To do: Write out every entry, unchanged. Skip any picture.

Entries shown:
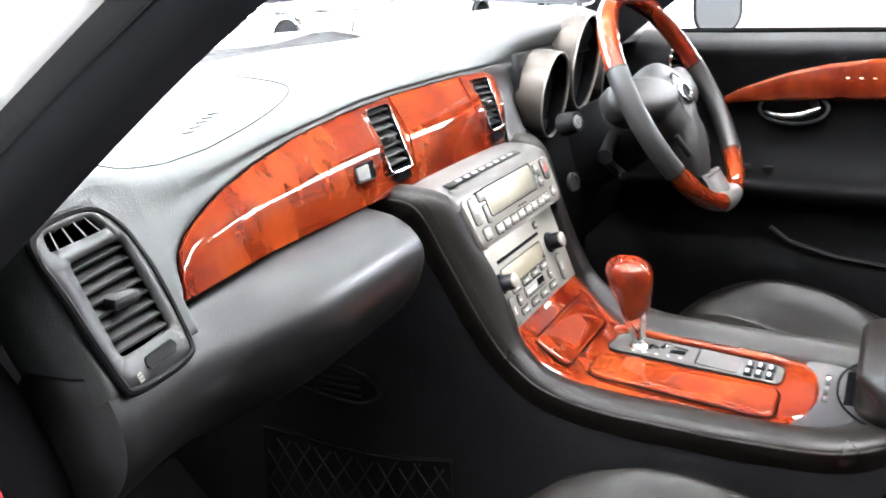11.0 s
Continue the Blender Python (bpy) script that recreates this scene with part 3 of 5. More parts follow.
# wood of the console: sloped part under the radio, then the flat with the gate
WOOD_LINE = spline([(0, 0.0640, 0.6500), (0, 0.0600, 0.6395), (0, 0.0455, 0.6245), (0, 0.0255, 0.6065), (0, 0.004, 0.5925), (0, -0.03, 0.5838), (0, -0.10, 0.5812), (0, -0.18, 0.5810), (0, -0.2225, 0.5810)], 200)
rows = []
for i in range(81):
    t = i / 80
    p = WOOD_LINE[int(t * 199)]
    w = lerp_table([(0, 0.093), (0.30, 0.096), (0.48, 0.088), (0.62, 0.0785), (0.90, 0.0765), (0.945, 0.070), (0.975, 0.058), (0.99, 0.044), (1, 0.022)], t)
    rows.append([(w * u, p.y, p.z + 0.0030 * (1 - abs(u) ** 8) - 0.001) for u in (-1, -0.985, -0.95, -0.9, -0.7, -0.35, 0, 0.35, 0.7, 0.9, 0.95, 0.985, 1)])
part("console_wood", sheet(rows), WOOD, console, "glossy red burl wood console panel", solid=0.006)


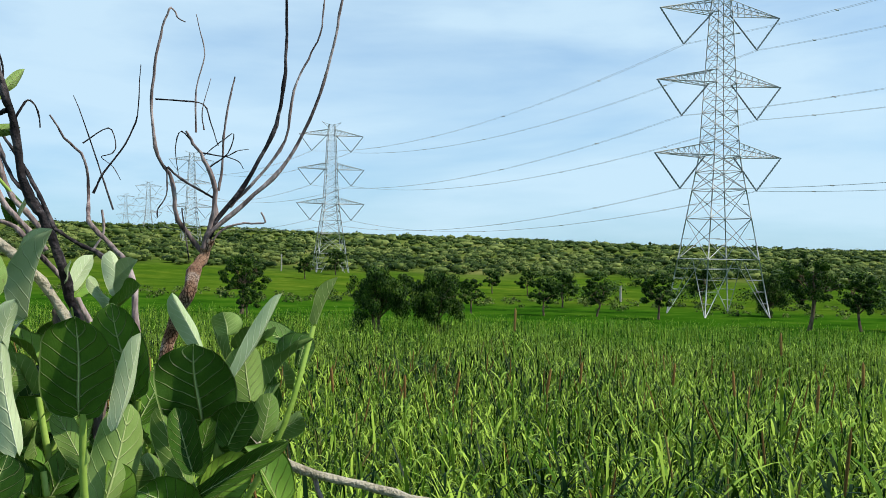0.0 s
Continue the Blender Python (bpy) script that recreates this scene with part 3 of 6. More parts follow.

Task solution:
11.0 s
Continue the Blender Python (bpy) script that recreates this scene with part 3 of 5. More parts follow.
# wood of the console: sloped part under the radio, then the flat with the gate
WOOD_LINE = spline([(0, 0.0640, 0.6500), (0, 0.0600, 0.6395), (0, 0.0455, 0.6245), (0, 0.0255, 0.6065), (0, 0.004, 0.5925), (0, -0.03, 0.5838), (0, -0.10, 0.5812), (0, -0.18, 0.5810), (0, -0.2225, 0.5810)], 200)
rows = []
for i in range(81):
    t = i / 80
    p = WOOD_LINE[int(t * 199)]
    w = lerp_table([(0, 0.093), (0.30, 0.096), (0.48, 0.088), (0.62, 0.0785), (0.90, 0.0765), (0.945, 0.070), (0.975, 0.058), (0.99, 0.044), (1, 0.022)], t)
    rows.append([(w * u, p.y, p.z + 0.0030 * (1 - abs(u) ** 8) - 0.001) for u in (-1, -0.985, -0.95, -0.9, -0.7, -0.35, 0, 0.35, 0.7, 0.9, 0.95, 0.985, 1)])
part("console_wood", sheet(rows), WOOD, console, "glossy red burl wood console panel", solid=0.006)


0.0 s
Continue the Blender Python (bpy) script that recreates this scene with part 3 of 6. More parts follow.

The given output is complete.